EQS-Ad-hoc: alstria office REIT-AG / Key word(s): Miscellaneous Compensation payment due to minority shareholders at the termination of the REIT status equal to EUR 2.81 per share |
Hamburg, December 13, 2024 - alstria office REIT-AG (symbol: AOX, ISIN: DE000A0LD2U1) ("alstria" or the "Company") announces that today, the compensation payment, which according to Section 20 of the Company's articles of association in the event of the termination of the tax exemption to shareholders who, at the time of the termination of the tax exemption, hold less than 3% of the voting rights in the Company (“Free Float Shareholders”), was set at EUR 2.81 per share (“Compensation Payment”).
On September 18, 2024, the Company has already announced that alstria will not be compliant with the requirements under the Act on German Real Estate Stock Corporations with Listed Shares (REIT-Gesetz, REITG) and is therefore expected to lose its status as a REIT stock corporation on December 31, 2024, as alstria received a demand from BPG Holdings Bermuda Limited, a subsidiary of Brookfield Corporation, pursuant to Sections 327a et seq. of the German Stock Corporation Act (Aktiengesetz, AktG) and the Squeeze Out under stock corporation law initiated by this excludes any alternative option of restoring the distribution of shares of at least 15% in free float required for a REIT stock corporation (Sections 11 para. 1, 18 para. 3 REITG).

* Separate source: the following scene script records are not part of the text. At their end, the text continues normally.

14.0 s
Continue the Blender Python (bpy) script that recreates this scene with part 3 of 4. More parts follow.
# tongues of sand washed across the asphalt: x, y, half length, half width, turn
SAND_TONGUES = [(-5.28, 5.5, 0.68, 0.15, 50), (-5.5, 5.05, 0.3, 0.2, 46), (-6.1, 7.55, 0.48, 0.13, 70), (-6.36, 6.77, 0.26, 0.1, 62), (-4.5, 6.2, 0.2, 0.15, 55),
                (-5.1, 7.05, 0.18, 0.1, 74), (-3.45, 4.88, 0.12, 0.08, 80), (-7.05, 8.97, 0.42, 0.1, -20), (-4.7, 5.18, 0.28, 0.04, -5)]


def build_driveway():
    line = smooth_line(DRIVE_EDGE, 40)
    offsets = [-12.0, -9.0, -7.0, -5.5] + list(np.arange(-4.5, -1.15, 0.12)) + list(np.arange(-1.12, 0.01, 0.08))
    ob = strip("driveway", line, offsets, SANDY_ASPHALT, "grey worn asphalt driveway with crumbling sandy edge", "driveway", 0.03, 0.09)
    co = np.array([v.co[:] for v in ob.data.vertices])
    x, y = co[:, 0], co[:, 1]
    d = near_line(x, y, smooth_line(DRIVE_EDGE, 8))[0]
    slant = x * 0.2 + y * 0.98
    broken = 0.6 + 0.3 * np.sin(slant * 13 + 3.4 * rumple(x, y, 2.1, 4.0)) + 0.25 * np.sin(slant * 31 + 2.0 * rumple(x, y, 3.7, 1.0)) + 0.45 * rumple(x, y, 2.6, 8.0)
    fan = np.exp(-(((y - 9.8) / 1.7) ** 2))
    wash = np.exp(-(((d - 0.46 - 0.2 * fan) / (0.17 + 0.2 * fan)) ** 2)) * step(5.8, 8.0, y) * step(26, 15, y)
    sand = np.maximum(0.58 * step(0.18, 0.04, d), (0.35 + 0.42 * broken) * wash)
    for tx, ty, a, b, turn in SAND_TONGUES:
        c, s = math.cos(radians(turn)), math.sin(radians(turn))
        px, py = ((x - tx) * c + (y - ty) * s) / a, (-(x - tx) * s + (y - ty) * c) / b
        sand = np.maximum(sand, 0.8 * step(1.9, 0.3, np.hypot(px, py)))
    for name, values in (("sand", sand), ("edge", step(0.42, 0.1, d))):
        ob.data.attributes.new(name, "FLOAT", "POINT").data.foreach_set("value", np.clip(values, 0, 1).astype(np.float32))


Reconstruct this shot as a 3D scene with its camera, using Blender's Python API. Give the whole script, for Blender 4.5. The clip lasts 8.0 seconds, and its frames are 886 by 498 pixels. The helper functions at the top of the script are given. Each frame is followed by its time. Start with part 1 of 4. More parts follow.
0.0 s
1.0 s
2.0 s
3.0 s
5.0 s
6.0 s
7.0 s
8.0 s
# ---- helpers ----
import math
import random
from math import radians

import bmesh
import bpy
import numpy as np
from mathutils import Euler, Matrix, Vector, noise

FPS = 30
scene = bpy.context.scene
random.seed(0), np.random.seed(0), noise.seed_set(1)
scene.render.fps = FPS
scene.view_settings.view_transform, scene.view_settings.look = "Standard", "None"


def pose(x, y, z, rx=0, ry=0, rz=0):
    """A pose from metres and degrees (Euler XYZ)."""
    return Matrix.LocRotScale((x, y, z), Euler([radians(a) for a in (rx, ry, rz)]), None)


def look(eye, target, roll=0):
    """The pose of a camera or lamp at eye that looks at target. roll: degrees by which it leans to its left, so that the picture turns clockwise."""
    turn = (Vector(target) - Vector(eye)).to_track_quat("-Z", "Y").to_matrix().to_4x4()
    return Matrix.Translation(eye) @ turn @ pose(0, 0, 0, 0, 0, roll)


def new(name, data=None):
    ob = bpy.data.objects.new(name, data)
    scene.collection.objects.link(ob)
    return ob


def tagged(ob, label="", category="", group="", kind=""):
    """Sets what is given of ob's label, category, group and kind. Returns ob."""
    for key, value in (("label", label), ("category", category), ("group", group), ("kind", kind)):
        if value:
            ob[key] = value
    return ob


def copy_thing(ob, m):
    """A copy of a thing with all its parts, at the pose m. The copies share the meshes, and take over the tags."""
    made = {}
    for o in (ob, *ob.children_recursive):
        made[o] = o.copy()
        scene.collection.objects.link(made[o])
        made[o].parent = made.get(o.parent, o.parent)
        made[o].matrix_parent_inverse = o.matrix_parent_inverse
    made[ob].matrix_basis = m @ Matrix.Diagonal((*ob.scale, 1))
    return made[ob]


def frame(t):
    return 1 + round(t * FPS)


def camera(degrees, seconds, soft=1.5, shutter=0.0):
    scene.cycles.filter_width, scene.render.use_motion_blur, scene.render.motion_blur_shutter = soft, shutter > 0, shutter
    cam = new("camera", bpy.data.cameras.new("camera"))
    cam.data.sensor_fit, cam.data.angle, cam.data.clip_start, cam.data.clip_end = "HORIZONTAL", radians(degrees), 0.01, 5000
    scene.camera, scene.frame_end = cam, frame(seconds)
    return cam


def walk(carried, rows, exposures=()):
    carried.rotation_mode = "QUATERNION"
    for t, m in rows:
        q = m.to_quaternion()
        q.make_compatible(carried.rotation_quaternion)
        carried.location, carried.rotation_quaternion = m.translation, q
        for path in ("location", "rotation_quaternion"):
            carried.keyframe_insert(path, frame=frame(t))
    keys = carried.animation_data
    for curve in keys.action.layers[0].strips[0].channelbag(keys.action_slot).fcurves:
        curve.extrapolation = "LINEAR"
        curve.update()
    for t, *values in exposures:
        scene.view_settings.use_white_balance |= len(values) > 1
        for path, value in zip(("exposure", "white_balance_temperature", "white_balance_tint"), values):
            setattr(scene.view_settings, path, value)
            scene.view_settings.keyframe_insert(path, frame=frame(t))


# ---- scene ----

Pursuant to Article 20 of the Company’s articles of association, Free Float Shareholders are entitled to a compensation which shall be the disadvantage in terms of distributions that results from the termination of the tax exemption pursuant to Section 18 para. 3 REITG considering the tax benefits of the shareholders on a lumpsum basis and shall be determined with binding effect for the shareholders by an auditor determined by the Institute of Auditors in Germany e.V. (IDW).